Step 5 – Network & Connect. From here, you want to reach out and connect with the brands and sites! Email and introduce yourself, or connect on social media. Make sure to clearly explain your brand, audience and unique messaging. This part of the process requires some patience and often you may not hear back at all. This isn't uncommon, so don’t be discouraged, and don’t resort to content-blasting. Keep researching, connecting, and thoughtfully matching your content with prospective brands. Eventually, you’ll find a shoe that fits.

Tips For Strong Back-Links

Because this process can take a lot of work, understandably, many have resorted to link spam to make up the difference. But here’s the problem: Google has gotten really smart (like, scary smart) and can sniff out inauthentic content from a mile away. Google wants you to earn links, not force them, but this is a thin line to walk as a marketer. 
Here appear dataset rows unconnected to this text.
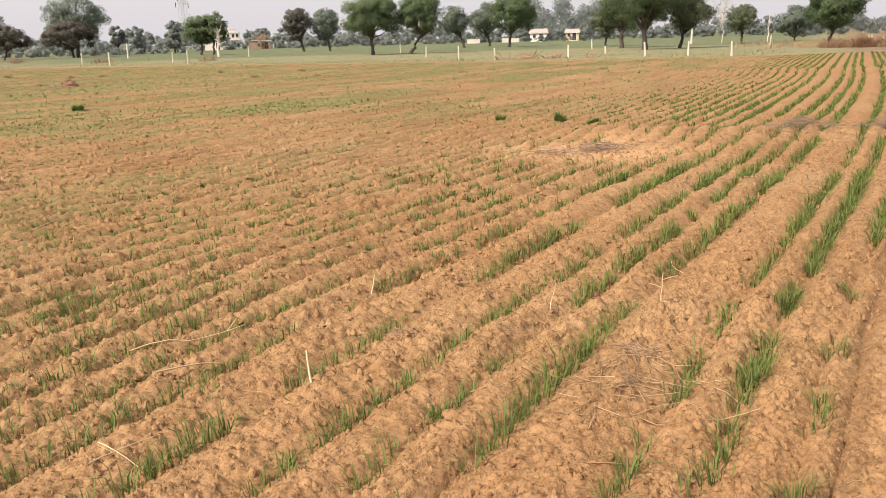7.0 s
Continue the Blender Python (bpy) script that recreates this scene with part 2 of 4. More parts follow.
def value_noise(x, y, seed=0):
    ix, iy = np.floor(x), np.floor(y)
    fx, fy = x - ix, y - iy
    fx, fy = fx * fx * (3 - 2 * fx), fy * fy * (3 - 2 * fy)
    a, b = hash01(ix, iy, seed), hash01(ix + 1, iy, seed)
    c, d = hash01(ix, iy + 1, seed), hash01(ix + 1, iy + 1, seed)
    return (a + (b - a) * fx) * (1 - fy) + (c + (d - c) * fx) * fy


def fbm(x, y, octaves=4, seed=0):
    total, amp, norm = 0.0, 1.0, 0.0
    for o in range(octaves):
        total = total + amp * value_noise(x * 2.03 ** o + 17 * o, y * 2.03 ** o - 9 * o, seed + o)
        norm += amp
        amp *= 0.5
    return total / norm


def lumps(x, y, size, fill, seed):
    """Rounded lumps strewn at random: 0 between them, up to about 1 on the tallest."""
    px, py = x / size, y / size
    ix, iy = np.floor(px), np.floor(py)
    best = np.zeros_like(px)
    for dx in (-1, 0, 1):
        for dy in (-1, 0, 1):
            cx, cy = ix + dx, iy + dy
            jx, jy = hash01(cx, cy, seed), hash01(cx, cy, seed + 1)
            rad = 0.25 + 0.5 * hash01(cx, cy, seed + 2)
            on = hash01(cx, cy, seed + 3) < fill
            q = 1 - ((px - cx - jx) ** 2 + (py - cy - jy) ** 2) / (rad * rad)
            best = np.maximum(best, np.where(on & (q > 0), np.sqrt(np.maximum(q, 0)) * rad, 0))
    return best / 0.75


def billow(x, y, octaves, seed):
    """Rounded lumps parted by sharp creases."""
    total, amp, norm = 0.0, 1.0, 0.0
    for o in range(octaves):
        c, s = math.cos(0.7 + o), math.sin(0.7 + o)
        n = value_noise((c * x - s * y) * 2.1 ** o, (s * x + c * y) * 2.1 ** o, seed + o)
        total = total + amp * (np.abs(2 * n - 1) ** 0.8)
        norm += amp
        amp *= 0.55
    return total / norm


def smooth(a, b, x):
    t = np.clip((x - a) / (b - a), 0, 1)
    return t * t * (3 - 2 * t)


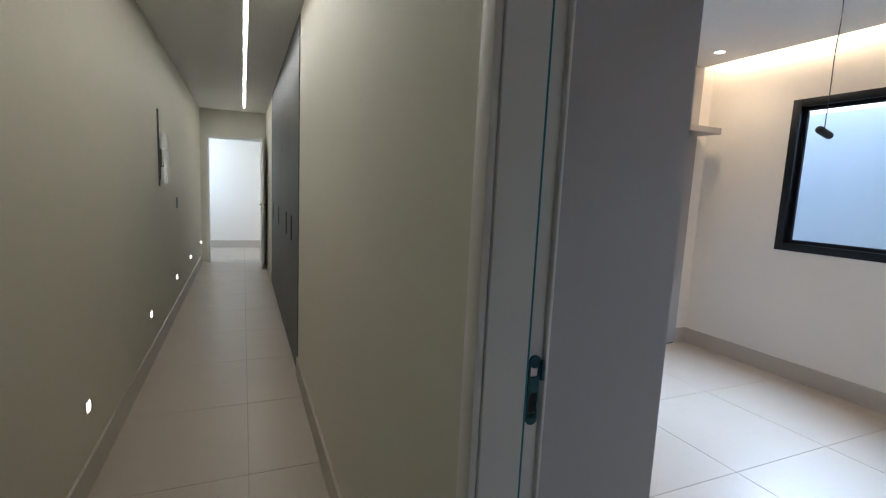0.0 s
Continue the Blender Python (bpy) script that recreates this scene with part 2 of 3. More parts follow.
    ramp.color_ramp.elements[0].position, ramp.color_ramp.elements[0].color = 0.36, (0.70, 0.66, 0.59, 1)
    ramp.color_ramp.elements[1].position, ramp.color_ramp.elements[1].color = 0.62, (0.80, 0.775, 0.73, 1)
    link(veins.outputs[0], ramp.inputs[0])
    mix = nt.nodes.new("ShaderNodeMix")
    mix.data_type = "RGBA"
    link(mask, mix.inputs["Factor"])
    link(ramp.outputs[0], mix.inputs["A"])
    mix.inputs["B"].default_value = (0.19, 0.115, 0.05, 1)
    link(mix.outputs["Result"], b.inputs["Base Color"])
    return m


FLUTED = fluted_tile_material()


def glass_material(name, tint):
    m = bpy.data.materials.new(name)
    m.use_nodes = True
    nt = m.node_tree
    nt.nodes.remove(nt.nodes["Principled BSDF"])
    out = nt.nodes["Material Output"]
    clear = nt.nodes.new("ShaderNodeBsdfTransparent")
    clear.inputs[0].default_value = (*tint, 1)
    gloss = nt.nodes.new("ShaderNodeBsdfGlossy")
    gloss.inputs["Roughness"].default_value = 0.02
    fres = nt.nodes.new("ShaderNodeFresnel")
    fres.inputs[0].default_value = 1.2
    mix = nt.nodes.new("ShaderNodeMixShader")
    nt.links.new(fres.outputs[0], mix.inputs[0])
    nt.links.new(clear.outputs[0], mix.inputs[1])
    nt.links.new(gloss.outputs[0], mix.inputs[2])
    nt.links.new(mix.outputs[0], out.inputs[0])
    return m


GLASS = glass_material("window_glass", (0.93, 0.97, 0.98))


# ---- builders ----
def add_box(bm, a, b, bevel=0.0, segments=1, m=None):
    """A box from corner a to corner b, with its edges rounded."""
    made = bmesh.ops.create_cube(bm, size=1.0)["verts"]
    for v in made:
        v.co = Vector([a[i] + (v.co[i] + 0.5) * (b[i] - a[i]) for i in range(3)])
    if bevel:
        edges = list({e for v in made for e in v.link_edges})
        res = bmesh.ops.bevel(bm, geom=edges, offset=bevel, segments=segments, profile=0.5, affect="EDGES")
        made = list({v for f in res["faces"] for v in f.verts} | {v for v in made if v.is_valid})
    if m is not None:
        bmesh.ops.transform(bm, matrix=m, verts=made)
    return bm


def box(a, b, bevel=0.0, segments=1, m=None):
    return add_box(bmesh.new(), a, b, bevel, segments, m)


def add_rod(bm, p, q, r, r2=None, sides=20):
    p, q = Vector(p), Vector(q)
    d = q - p
    rot = d.to_track_quat("Z", "Y").to_matrix().to_4x4()
    bmesh.ops.create_cone(bm, cap_ends=True, segments=sides, radius1=r, radius2=r if r2 is None else r2, depth=d.length,
                          matrix=Matrix.Translation((p + q) / 2) @ rot)
    return bm


def rod(p, q, r, r2=None, sides=20):
    return add_rod(bmesh.new(), p, q, r, r2, sides)


def add_tube(bm, points, r, sides=8):
    """A round cable or wire through the points."""
    pts = [Vector(p) for p in points]
    rings = []
    for i, p in enumerate(pts):
        d = (pts[min(i + 1, len(pts) - 1)] - pts[max(i - 1, 0)]).normalized()
        q = d.to_track_quat("Z", "Y")
        rings.append([bm.verts.new(p + q @ Vector((r * math.cos(2 * math.pi * k / sides), r * math.sin(2 * math.pi * k / sides), 0))) for k in range(sides)])
    for a, b in zip(rings, rings[1:]):
        for k in range(sides):
            bm.faces.new((a[k], a[(k + 1) % sides], b[(k + 1) % sides], b[k]))
    bm.faces.new(rings[0][::-1])
    bm.faces.new(rings[-1])
    return bm


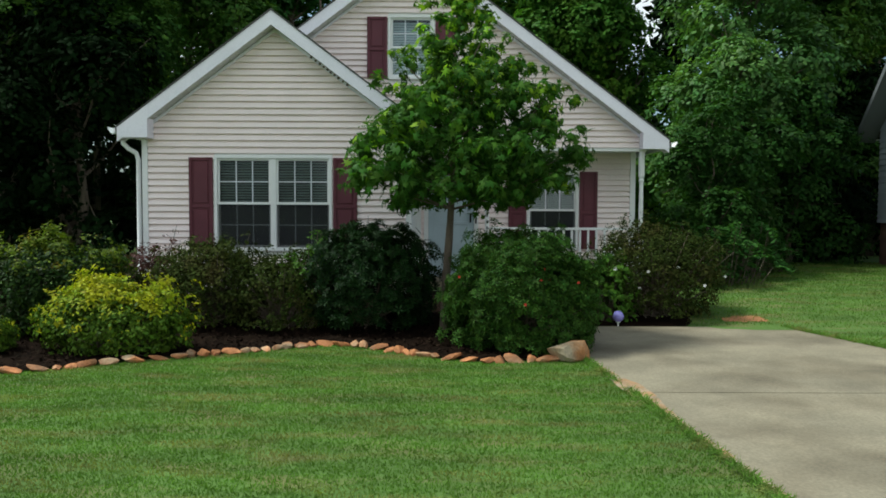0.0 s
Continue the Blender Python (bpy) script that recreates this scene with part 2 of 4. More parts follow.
BOX_FACES = [(0, 1, 3, 2), (4, 6, 7, 5), (0, 4, 5, 1), (2, 3, 7, 6), (0, 2, 6, 4), (1, 5, 7, 3)]


def add_box(bm, x0, x1, y0, y1, z0, z1, bevel=0.0, turn=None):
    vs = [bm.verts.new((x, y, z)) for x in (x0, x1) for y in (y0, y1) for z in (z0, z1)]
    fs = [bm.faces.new([vs[i] for i in f]) for f in BOX_FACES]
    if turn is not None:
        bmesh.ops.transform(bm, matrix=turn, verts=vs)
    if bevel:
        bmesh.ops.bevel(bm, geom=list({e for f in fs for e in f.edges}), offset=bevel, segments=1, affect="EDGES")
    return vs


def box_part(name, x0, x1, y0, y1, z0, z1, mat, parent=None, label="", bevel=0.004):
    bm = bmesh.new()
    add_box(bm, x0, x1, y0, y1, z0, z1, bevel)
    bmesh.ops.recalc_face_normals(bm, faces=bm.faces)
    return part(name, bm, mat, parent, label)


def prism(name, outline, y0, y1, mat, parent=None, label=""):
    """An outline in x and z, pushed from y0 to y1."""
    n = len(outline)
    verts = [(x, y0, z) for x, z in outline] + [(x, y1, z) for x, z in outline]
    faces = [tuple(range(n)), tuple(range(2 * n - 1, n - 1, -1))] + [(i, i + n, (i + 1) % n + n, (i + 1) % n) for i in range(n)]
    bm = bmesh.new()
    vs = [bm.verts.new(v) for v in verts]
    for f in faces:
        bm.faces.new([vs[i] for i in f])
    bmesh.ops.recalc_face_normals(bm, faces=bm.faces)
    return part(name, bm, mat, parent, label)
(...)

To avoid unnatural linking/link spam and to prove to Google your backlinks are strong and authentically forged, here’s a few things to keep in mind:

  • Pass on the spam.  Not all links are created equal —  If a site looks spammy, it probably is. Avoid linking with brands or sponsors who don’t align with your brand and content, and only partner with authoritative sites. 
  • Use relevant anchor text. Nothing screams bad backlinking like an anchor text that comes out of left field. Make sure your anchor text is topic-centric and actionable. 
  • Don’t engage in link swaps.  Unfortunately, “I’ll scratch your back if you scratch mine” doesn’t win you any favors in the eyes of the search engines.  Link exchanges are a big no-no, and in fact, Google guidelines outline warnings for excessive linking.   

Avoid paid linking. If Google catches onto a paid linking connection, there are penalties for the offending websites. The punishment: the dark, hopeless vacuum that is any Google result after Page 2… No, but seriously  — if Google or a handful of other search engines catch websites paying for backlinks or an exchange of services, their search ranking will be severely hindered.